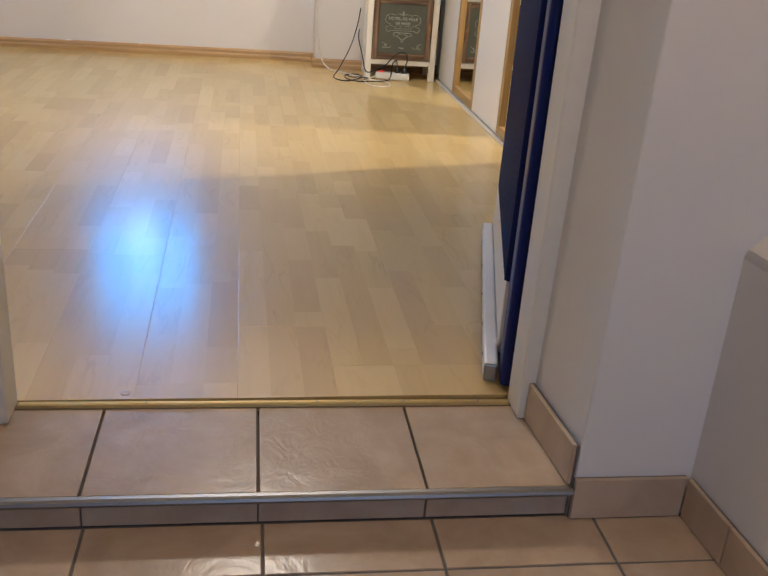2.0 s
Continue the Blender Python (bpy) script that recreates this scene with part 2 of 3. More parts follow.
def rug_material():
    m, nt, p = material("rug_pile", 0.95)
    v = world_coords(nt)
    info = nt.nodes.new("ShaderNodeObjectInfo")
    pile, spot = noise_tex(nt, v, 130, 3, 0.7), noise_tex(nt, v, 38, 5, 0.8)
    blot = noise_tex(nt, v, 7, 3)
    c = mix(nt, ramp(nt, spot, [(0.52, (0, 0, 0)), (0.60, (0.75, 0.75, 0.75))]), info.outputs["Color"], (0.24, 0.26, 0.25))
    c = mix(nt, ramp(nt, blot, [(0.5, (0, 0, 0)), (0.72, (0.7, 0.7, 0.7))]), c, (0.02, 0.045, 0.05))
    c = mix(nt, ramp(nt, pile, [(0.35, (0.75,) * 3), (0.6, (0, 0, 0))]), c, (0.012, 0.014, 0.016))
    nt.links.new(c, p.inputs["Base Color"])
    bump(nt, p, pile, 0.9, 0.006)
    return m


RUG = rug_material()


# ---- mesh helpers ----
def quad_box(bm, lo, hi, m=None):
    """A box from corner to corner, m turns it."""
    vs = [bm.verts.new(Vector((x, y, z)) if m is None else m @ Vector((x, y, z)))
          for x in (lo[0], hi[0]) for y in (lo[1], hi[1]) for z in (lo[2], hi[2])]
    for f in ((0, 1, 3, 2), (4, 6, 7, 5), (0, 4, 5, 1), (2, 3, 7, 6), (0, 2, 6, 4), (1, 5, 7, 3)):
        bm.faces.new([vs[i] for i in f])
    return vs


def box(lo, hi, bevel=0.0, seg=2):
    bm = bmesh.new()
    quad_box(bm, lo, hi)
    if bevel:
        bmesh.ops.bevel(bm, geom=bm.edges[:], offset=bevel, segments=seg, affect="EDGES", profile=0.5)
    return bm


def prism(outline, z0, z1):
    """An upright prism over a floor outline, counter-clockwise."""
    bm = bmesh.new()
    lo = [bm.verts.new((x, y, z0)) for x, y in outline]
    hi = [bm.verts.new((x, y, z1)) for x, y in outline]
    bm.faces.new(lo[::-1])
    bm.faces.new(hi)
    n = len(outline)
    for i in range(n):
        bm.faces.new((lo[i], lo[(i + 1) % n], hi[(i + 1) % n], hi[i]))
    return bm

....

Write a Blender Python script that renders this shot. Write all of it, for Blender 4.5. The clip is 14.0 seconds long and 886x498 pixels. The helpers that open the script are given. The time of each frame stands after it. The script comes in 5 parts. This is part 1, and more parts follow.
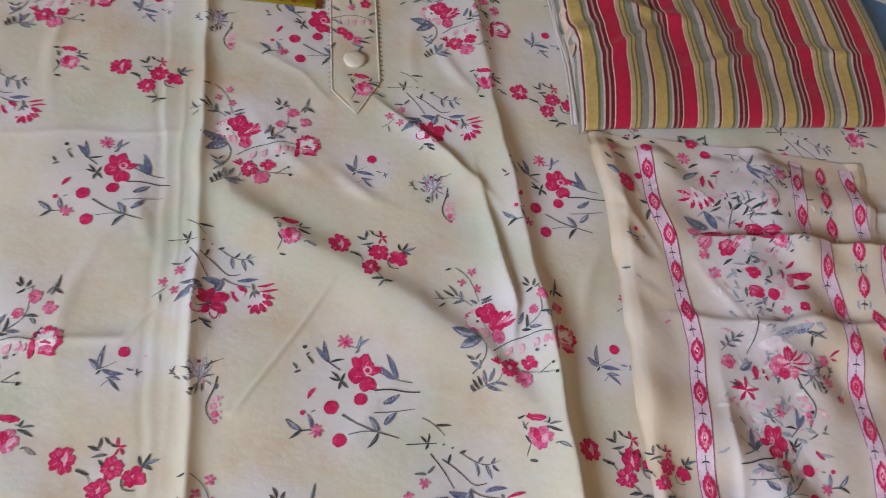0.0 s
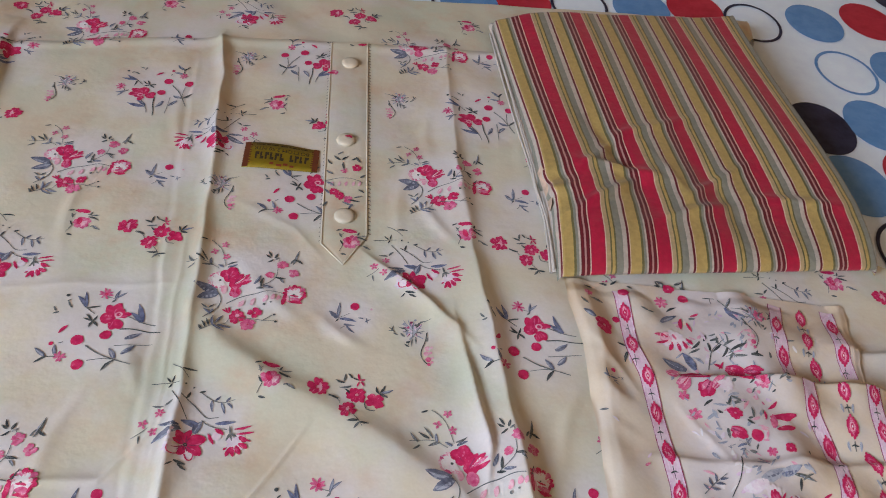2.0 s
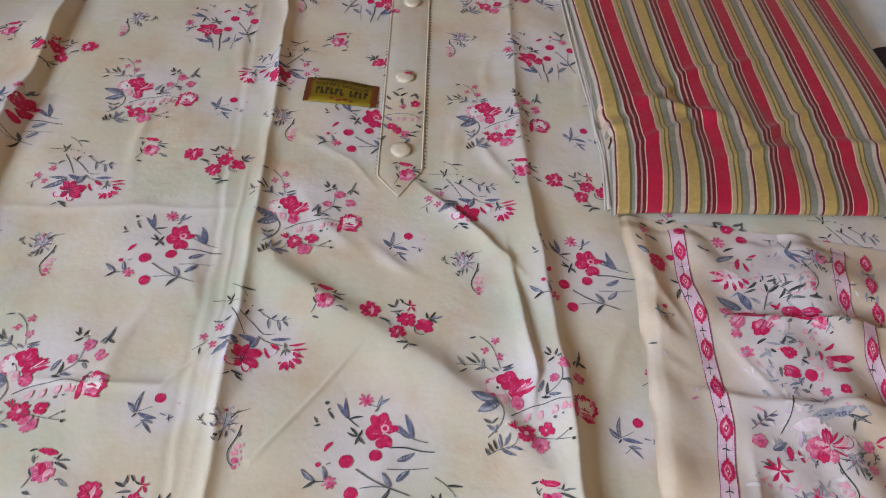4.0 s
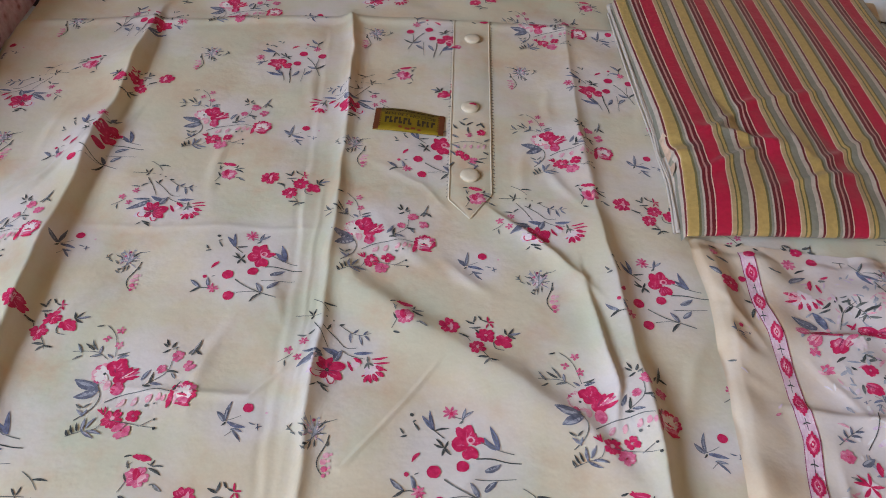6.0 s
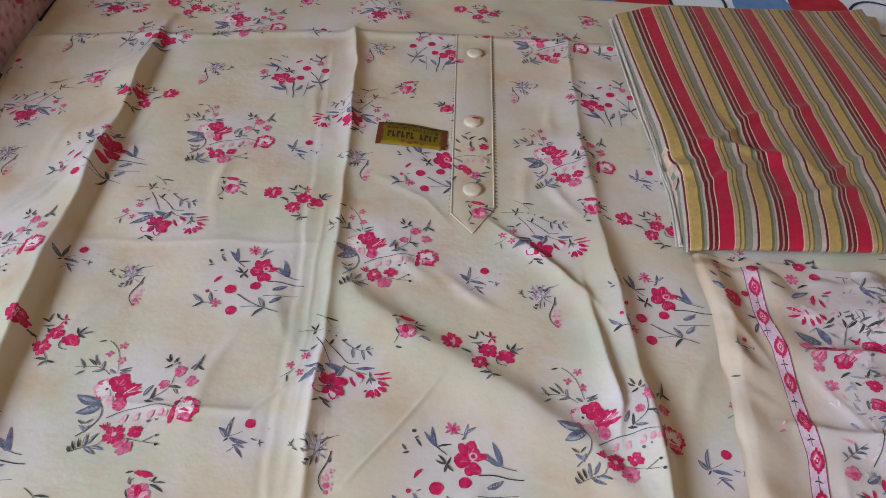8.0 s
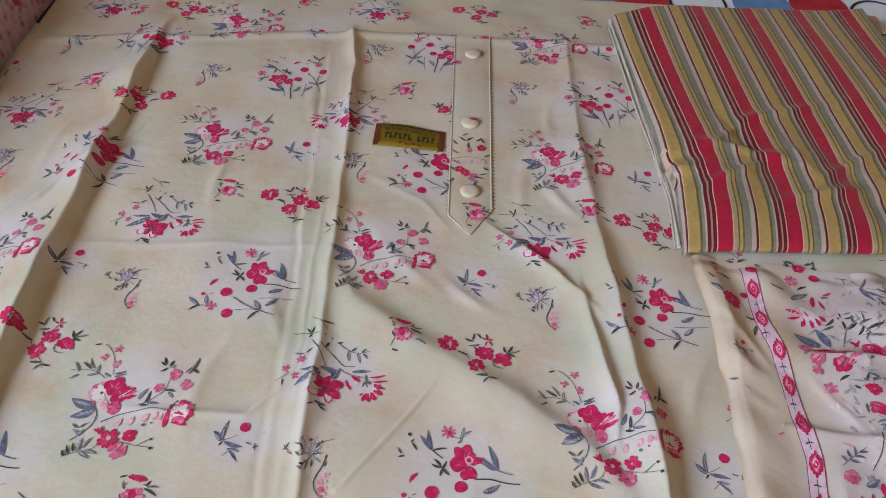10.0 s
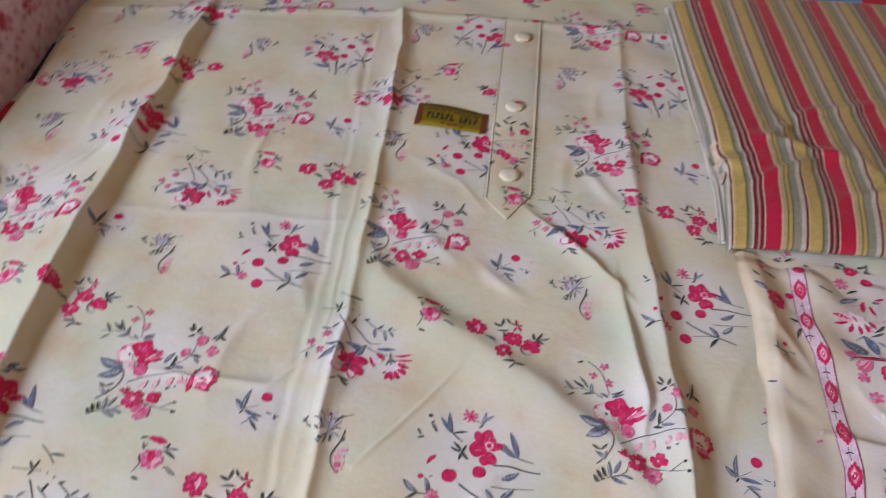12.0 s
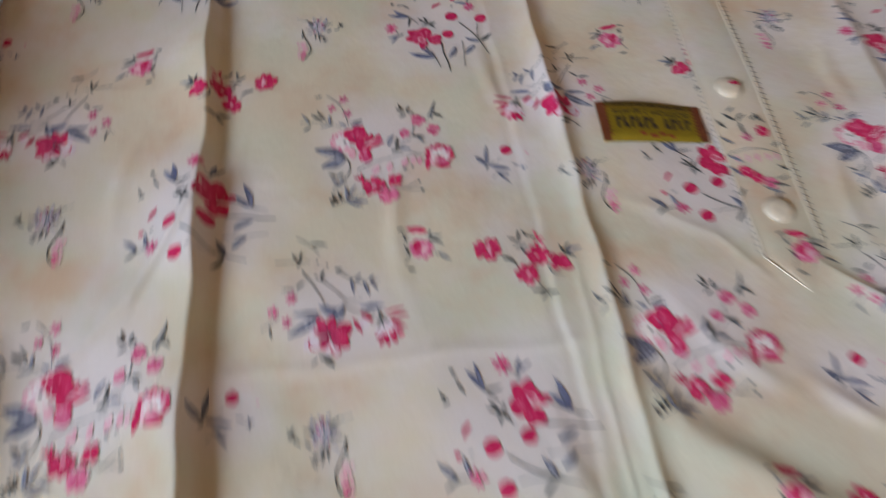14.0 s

....

Across the records, count the lines holding the string "part". Give the number and stop.

[Finished task] 2